Savaşla birlikte sınırların delik deşik olduğunu söyleyen Nalbant, iktidarın Hatay’ı paramiliter güçlerin güvenli bir limanı haline getirdiğini ifade etti. İdlib merkezli son yaşanan çatışmalardan sonra kentte yaşayan yurttaşların kaygılarının daha da arttığını kaydeden Nalbant, son 9 yılda Suriye’den Hatay’a çok ciddi göçlerin yaşandığını hali hazırda 400 binin üzerinde mültecinin Hatay’a yerleştiğini ve beraberinde birçok sorununda yaşandığını dile getirdi. Son çatışmalar ile birlikte Hatay’da sınıra ciddi bir yığılmanın olduğunu bunun da daha başka sorunlara neden olacağını aktardı. “İdlip düşerse Hatay’a düşer” söylemlerine katılmadığını aktaran Nalbant, “Bu savaş bizim savaşımız değil her şeyden önce TSK’nin Suriye’de ne işi var bu durum zaten ağır olan sorunları daha da derinleştirmekten başka bir işe yaramayacak. Dolayısı ile yapılması gereken en doğru adım savaşı derinleştirmek yerine bölgede bulunan başta Kürtler olmak üzere diğer asli unsurlarla masaya oturmak” diye konuştu. 

Hatay’ın 9 yıldır Suriye’de yaşanan savaştan en çok etkilenen kentlerden biri olduğunu söyleyen Hatay Halkevi Yönetim Kurulu Üyesi Eylem Mansuroğlu, “Kentte özellikle ekonomi durma noktasına geldi. Suriye’de savaştan kaçan mülteciler ile Hataylılar arasında kültürel farklılıklardan kaynaklanan gerilim de cabası. Ancak İdlip mevzusu biraz daha derin hissedildi. Özellikle sınır ilçeleri ve köyleri diken üstünde. Hatay halkı burnunun dibinde bir savaş tabi ki istemiyor” şeklinde konuştu. 

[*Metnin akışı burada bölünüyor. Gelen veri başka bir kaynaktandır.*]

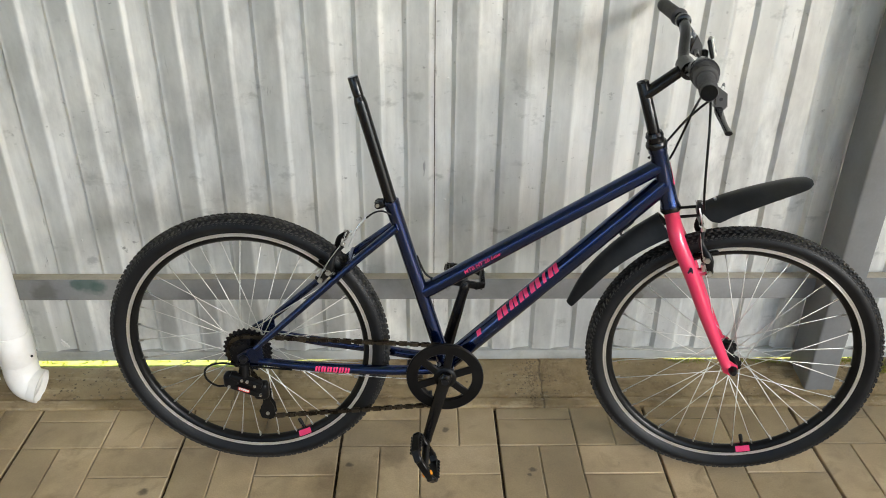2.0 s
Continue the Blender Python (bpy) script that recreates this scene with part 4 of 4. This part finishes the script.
# ---- brakes ----
def v_brake(pivot, top, pad, steer, label, twist):
    """Two upright arms either side of the tyre, pads on the rim and a bent noodle joining the tops."""
    b = empty(label[0])
    b.parent = bike
    tagged(b, label[1])
    for s in (-1, 1):
        bm = bmesh.new()
        p, t = Vector(pivot), Vector(top)
        out = Vector(((t - p).z, 0, -(t - p).x)).normalized()
        tube(bm, [p + Vector((0, s * 0.046, 0)), p + (t - p) * 0.35 + out * 0.004 + Vector((0, s * 0.051, 0)), p + (t - p) * 0.72 - out * 0.007 + Vector((0, s * 0.043, 0)), t + Vector((0, s * 0.036, 0))], [0.0095, 0.0085, 0.0058, 0.0050], 12, 4, True, 0.62)
        part("brake_arm", bm, BLACK, b)
    if steer:
        steered(b)
    d = (Vector(top) - Vector(pivot)).normalized()
    along = Vector((d.z, 0, -d.x))
    for s in (-1, 1):
        bm = bmesh.new()
        c = Vector(pad) + Vector((0, s * 0.0205, 0))
        prism_between(bm, c - along * 0.028, c + along * 0.028, 0.010, 0.011, 0.003)
        part("brake_pad", bm, BLACK, b)
        bm = bmesh.new()
        c4 = Vector(pad) + Vector((0, s * 0.036, 0))
        prism_between(bm, c4 - along * 0.012, c4 + along * 0.012, 0.016, 0.022, 0.004)
        part("pad_holder", bm, BLACK, b)
        c2 = Vector(pivot) + Vector((0, s * 0.055, 0))
        tube_part("pivot_bolt", [c2, c2 + Vector((0, s * 0.006, 0))], 0.0055, STEEL, b, seg=10)
        c3 = Vector(pad) + Vector((0, s * 0.052, 0)) + d * 0.004
        tube_part("pad_nut", [c3, c3 + Vector((0, s * 0.009, 0))], 0.0062, STEEL, b, seg=6)
        tube_part("pad_washer", [c3 - Vector((0, s * 0.003, 0)), c3 + Vector((0, s * 0.001, 0))], 0.0088, SILVER, b, seg=16)
        c5 = Vector(pivot) + Vector((0, s * 0.050, 0)) - along * 0.010 + d * 0.012
        tube_part("spring_screw", [c5 - d * 0.009, c5 + d * 0.009], 0.0042, STEEL, b, seg=10)
        bm = bmesh.new()
        prism_between(bm, Vector(pivot) + Vector((0, s * 0.042, 0)) - along * 0.012, Vector(pivot) + Vector((0, s * 0.042, 0)) + along * 0.010, 0.020, 0.016, 0.004)
        part("pivot_housing", bm, BLACK, b)
        bm = bmesh.new()
        q0, q1 = Vector(pivot) + Vector((0, s * 0.058, 0)) - along * 0.004, Vector(top) + Vector((0, s * 0.043, 0)) - along * 0.006
        tube(bm, [q0, (q0 + q1) / 2 - along * 0.003, q1], 0.0011, 6, 4)
        part("spring", bm, STEEL, b)
    t = Vector(top)
    tube_part("noodle", [t + Vector((0, 0.036, 0.0)), t + Vector((0, 0.010, 0.004)), t + Vector((0, -0.022, 0.006)), t + Vector(twist) * 0.5 + Vector((0, -0.034, 0.012)), t + Vector(twist) + Vector((0, -0.030, 0.02))], 0.0019, STEEL, b, seg=10, steps=6)
    tube_part("boot", [t + Vector((0, 0.034, 0.001)), t + Vector((0, -0.006, 0.004))], 0.0050, BLACK, b, seg=10)
    tube_part("link_wire", [t + Vector((0, -0.030, 0.003)), t + Vector((0, 0.0, 0.009)), t + Vector((0, 0.038, 0.003))], 0.0010, STEEL, b, seg=6, steps=4)
    tube_part("cable_clamp", [t + Vector((0.004, 0.036, -0.004)), t + Vector((0.004, 0.046, -0.004))], 0.0052, STEEL, b, seg=6)
    bm = bmesh.new()
    box(bm, (0.010, 0.008, 0.011), Matrix.Translation(t + Vector((0, -0.036, 0.004))), 0.003)
    part("noodle_holder", bm, STEEL, b)
    return b


v_brake((-0.256, 0, 0.524), (-0.206, 0, 0.598), (-0.240, 0, 0.540), False, ("rear_brake", "black rear rim brake with silver noodle"), (0.020, 0, 0.014))
v_brake((0.580, 0, 0.566), (0.557, 0, 0.652), (0.573, 0, 0.592), True, ("front_brake", "black front rim brake with silver noodle"), (-0.014, 0, 0.030))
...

“İdlib düşerse Hatay’da gider” açıklamalarının bilinçli yaratılan algı olduğunu ifade eden Mansuroğlu, “2011 yılından önce İdlib Esat yönetimindeydi. Hatay bir yere mi gitti. Bence bu söylem sadece ve sadece savaş çığırtkanlığı yapanların kendi politikalarını meşru gösterme çabası” diye belirtti.